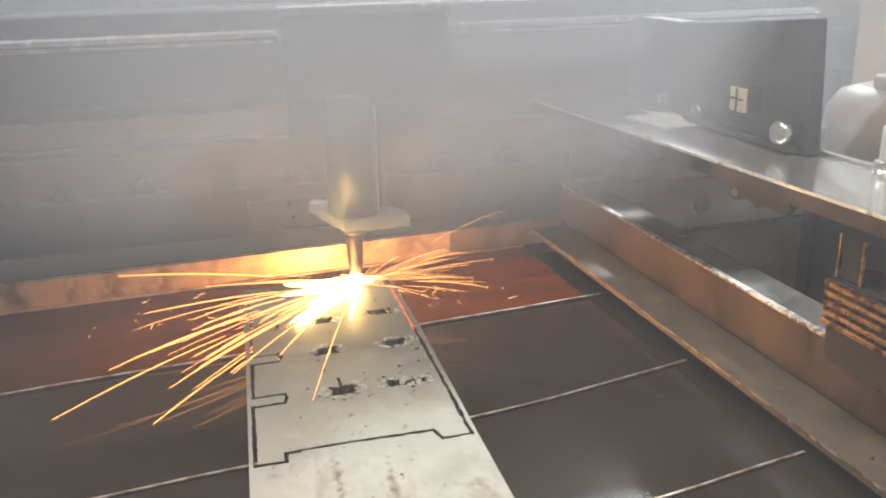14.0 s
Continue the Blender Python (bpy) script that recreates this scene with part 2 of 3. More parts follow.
# ---- the room around ----
def room():
    for name, lo, hi, m in (
        ("floor", (-4, -4, -1.0), (4, 6, -0.95), FLOOR), ("ceiling", (-4, -4, 3.0), (4, 6, 3.1), WALL),
        ("wall_north", (-4, 6, -1), (4, 6.1, 3), WALL), ("wall_south", (-4, -4.1, -1), (4, -4, 3), WALL),
        ("wall_east", (4, -4, -1), (4.1, 6, 3), WALL), ("wall_west", (-4.1, -4, -1), (-4, 6, 3), WALL)):
        tagged(part(name, box(lo, hi), m), "plain workshop " + name.split("_")[0], name.split("_")[0], kind="structure")


room()


# ---- cutting table: tray of dark water, slats, ledge, side bar and end wall ----
TILT = pose(0, 0, 0, 1.65, -1.88, -4.35)      # the work sheet and slats lie slightly askew


def strip(points, width, z0, z1):
    """A thin upright strip through points in plan."""
    bm = bmesh.new()
    rows = []
    for i, p in enumerate(points):
        a, b = Vector(points[max(i - 1, 0)]), Vector(points[min(i + 1, len(points) - 1)])
        d = (b - a).normalized()
        nrm = Vector((-d.y, d.x)) * width / 2
        p = Vector(p)
        rows.append([bm.verts.new((*(p + s * nrm), z)) for s, z in ((-1, z0), (1, z0), (1, z1), (-1, z1))])
    for a, b in zip(rows, rows[1:]):
        for k in range(4):
            bm.faces.new((a[k], a[(k + 1) % 4], b[(k + 1) % 4], b[k]))
    bm.faces.new(rows[0][::-1])
    bm.faces.new(rows[-1])
    bmesh.ops.recalc_face_normals(bm, faces=bm.faces[:])
    return bm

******

_WORK TO COMPLETE_
Take the listing above and restate it word for word, without its pictures.

_RESULT_
14.0 s
Continue the Blender Python (bpy) script that recreates this scene with part 2 of 3. More parts follow.
# ---- the room around ----
def room():
    for name, lo, hi, m in (
        ("floor", (-4, -4, -1.0), (4, 6, -0.95), FLOOR), ("ceiling", (-4, -4, 3.0), (4, 6, 3.1), WALL),
        ("wall_north", (-4, 6, -1), (4, 6.1, 3), WALL), ("wall_south", (-4, -4.1, -1), (4, -4, 3), WALL),
        ("wall_east", (4, -4, -1), (4.1, 6, 3), WALL), ("wall_west", (-4.1, -4, -1), (-4, 6, 3), WALL)):
        tagged(part(name, box(lo, hi), m), "plain workshop " + name.split("_")[0], name.split("_")[0], kind="structure")


room()


# ---- cutting table: tray of dark water, slats, ledge, side bar and end wall ----
TILT = pose(0, 0, 0, 1.65, -1.88, -4.35)      # the work sheet and slats lie slightly askew


def strip(points, width, z0, z1):
    """A thin upright strip through points in plan."""
    bm = bmesh.new()
    rows = []
    for i, p in enumerate(points):
        a, b = Vector(points[max(i - 1, 0)]), Vector(points[min(i + 1, len(points) - 1)])
        d = (b - a).normalized()
        nrm = Vector((-d.y, d.x)) * width / 2
        p = Vector(p)
        rows.append([bm.verts.new((*(p + s * nrm), z)) for s, z in ((-1, z0), (1, z0), (1, z1), (-1, z1))])
    for a, b in zip(rows, rows[1:]):
        for k in range(4):
            bm.faces.new((a[k], a[(k + 1) % 4], b[(k + 1) % 4], b[k]))
    bm.faces.new(rows[0][::-1])
    bm.faces.new(rows[-1])
    bmesh.ops.recalc_face_normals(bm, faces=bm.faces[:])
    return bm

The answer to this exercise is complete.